──────── Given material

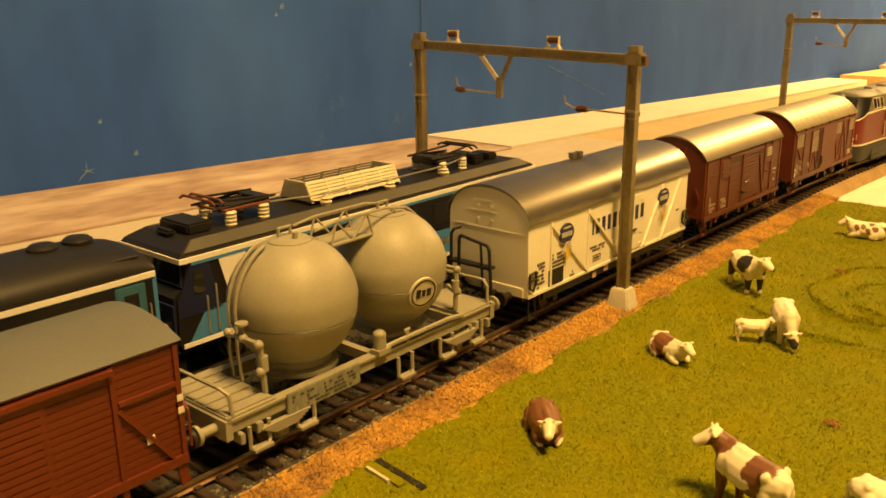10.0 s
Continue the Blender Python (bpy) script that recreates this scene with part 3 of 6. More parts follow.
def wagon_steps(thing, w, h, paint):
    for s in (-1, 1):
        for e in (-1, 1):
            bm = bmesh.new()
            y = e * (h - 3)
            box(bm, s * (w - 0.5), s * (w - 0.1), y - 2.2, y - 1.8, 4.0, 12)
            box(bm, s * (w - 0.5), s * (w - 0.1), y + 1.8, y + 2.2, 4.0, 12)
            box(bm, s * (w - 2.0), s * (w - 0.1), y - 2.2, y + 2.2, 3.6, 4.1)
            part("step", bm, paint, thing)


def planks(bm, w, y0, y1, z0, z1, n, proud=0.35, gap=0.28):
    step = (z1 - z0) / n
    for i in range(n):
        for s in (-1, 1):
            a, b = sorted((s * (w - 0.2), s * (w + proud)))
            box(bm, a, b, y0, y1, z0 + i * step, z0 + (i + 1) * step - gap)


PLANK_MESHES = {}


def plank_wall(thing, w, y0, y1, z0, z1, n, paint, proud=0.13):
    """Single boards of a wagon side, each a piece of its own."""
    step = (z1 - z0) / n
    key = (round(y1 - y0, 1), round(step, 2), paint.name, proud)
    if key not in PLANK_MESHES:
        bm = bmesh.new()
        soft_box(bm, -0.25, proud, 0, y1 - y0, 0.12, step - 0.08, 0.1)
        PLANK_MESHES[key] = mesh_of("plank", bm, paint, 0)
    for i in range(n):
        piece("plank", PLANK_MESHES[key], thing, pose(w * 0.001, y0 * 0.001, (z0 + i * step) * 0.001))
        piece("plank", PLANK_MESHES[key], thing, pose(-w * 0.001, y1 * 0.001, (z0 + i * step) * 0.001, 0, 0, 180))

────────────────

[Task to carry out]:
Your task is to restate word for word the lines from the top of the data to the line containing "bm, paint, thing)", both ends included, with every picture left out.

[Reply to the exercise]:
10.0 s
Continue the Blender Python (bpy) script that recreates this scene with part 3 of 6. More parts follow.
def wagon_steps(thing, w, h, paint):
    for s in (-1, 1):
        for e in (-1, 1):
            bm = bmesh.new()
            y = e * (h - 3)
            box(bm, s * (w - 0.5), s * (w - 0.1), y - 2.2, y - 1.8, 4.0, 12)
            box(bm, s * (w - 0.5), s * (w - 0.1), y + 1.8, y + 2.2, 4.0, 12)
            box(bm, s * (w - 2.0), s * (w - 0.1), y - 2.2, y + 2.2, 3.6, 4.1)
            part("step", bm, paint, thing)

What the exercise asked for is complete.